Late last week, the Pentagon issued a statement noting that some recent press reports had quoted unnamed Defense Department officials saying that American soldiers had intentionally fired at refugees at No Gun Ri. "No such conclusions, or any other conclusions, have been reached within the Department of Defense," the Pentagon statement said. The Army inquiry into No Gun Ri is not expected to be completed for several months.

Daily has been questioned by Army investigators about the discrepancies in his service record. One piece of evidence Daily has produced in support of his claim that he was a prisoner of war is a letter from the Army's adjutant general to Daily's mother. The letter, dated Aug. 31, 1950, states that Daily was reported missing in action on Aug. 12, 1950, and cites Daily's military identification number, O-5380215. Pentagon officials who have reviewed the letter say that ID number was never assigned to Daily; it was assigned to a Navy enlisted man who left the service after 1963. One letter supplied by Daily, purporting to be from the Army's adjutant general in 1950, carried a ZIP code. The U.S. Postal Service did not begin using ZIP codes until 1963.

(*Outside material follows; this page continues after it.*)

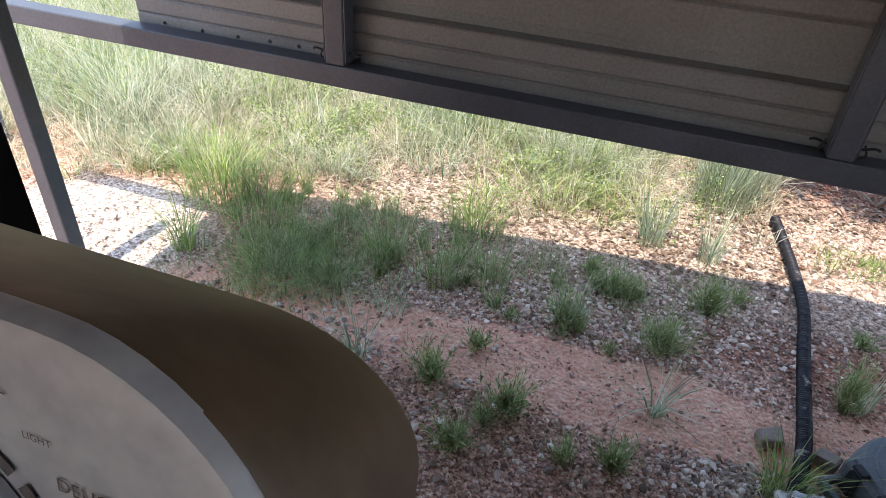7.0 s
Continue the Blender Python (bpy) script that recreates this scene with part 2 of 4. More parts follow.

The NBC News program "Dateline" relied heavily on Daily. The network's half-hour segment helped make the eloquent veteran the public face of GI guilt over No Gun Ri.

The AP reporters claim that the discrediting of Daily does not affect the accuracy of their Pulitzer Prize winning report. However Stephen G. Smith, the editor of U.S. News, describes Daily as "the linchpin" of the wire service's original report. "He's the one who ties it all together," Smith said. Because the AP account depends on what Smith calls "a mosaic of partial quotes," the fact that Daily's three quotes were vivid, full sentences dealing with the event, the orders and the veterans' feelings of guilt made him more crucial that the other veterans interviewed, Smith said.

Daily played a key role in the investigation. He gave Associated Press reporters a list of ex-soldiers' telephone numbers. And he admitted his own role in the atrocity at the South Korean hamlet of No Gun Ri, saying he slaughtered civilians on orders from his commanders and was still haunted by the sound of "little kids screaming."

As Associated Press reporters tried to track down the story of what happened at No Gun Ri, Daily made his own calls to fellow veterans, several of them said. "He tried to inform me how things happened," said Norman Tinkler, who is 69, a veteran who told the news service he had emptied a machine-gun clip on defenseless people. Tinkler stands by his account but says he cannot recall if The Associated Press or Daily called him first.

So embedded is Daily in the memories of some veterans that they still find it difficult to believe he was not with them at No Gun Ri. "I know that Daily was there," insisted Eugene Hesselman, another key witness in the original Associated Press account. "I know that. I know that."

Millard Gray, 75, of Fort Cobb, Okla., said he believed for years that Daily rescued him on the battlefield -- until a buddy pointed out that he would not have been able to recall anything immediately after being pummeled by a concussion grenade. Gray said he now realizes that his memory of Daily pulling him out of a foxhole to safety came from Daily. "I didn't know the difference," Gray said.

Charles J. Hanley, a reporter who worked on the Associated Press project and staunchly defends it, said that as many as 20 veterans confirmed some or all of Daily's account. However, Hanley acknowledged that Daily was a valuable source for the Associated Press, supplying ex-soldiers' telephone numbers early in the inquiry. Apparently, Daily spoke with most of the witnesses before the AP interviewed them, and it may be an impossible task to determine whether Daily was harvesting memories or creating them. "They all talked to each other in this investigation," Hanley admitted of the veterans.

In the fall of 1998, James Kerns, 70, a former sergeant in Piedmont, S.C., said Daily invited him to a workshop in Columbia. At the time, Kerns said, he had not yet been contacted by the Associated Press, but its reporters had begun asking others, including Daily, about No Gun Ri. While at the workshop, Kerns said, Daily asked him about the massacre. "He told me he had orders, but it wasn't the same order I had," Kerns said. Kerns then told The Associated Press that he was instructed to hold the civilians in place to protect the regiment's position, and that any firing was aimed over their heads.

On May 19, Seymour Topping, the administrator of the Pulitzer Prizes, said the Pulitzer board had re-examined and reaffirmed its award. "The board has reviewed all the documentation and is up to date on all that has been published, he said. "The board is taking no further action. There has been no expression of concern by any member of the board."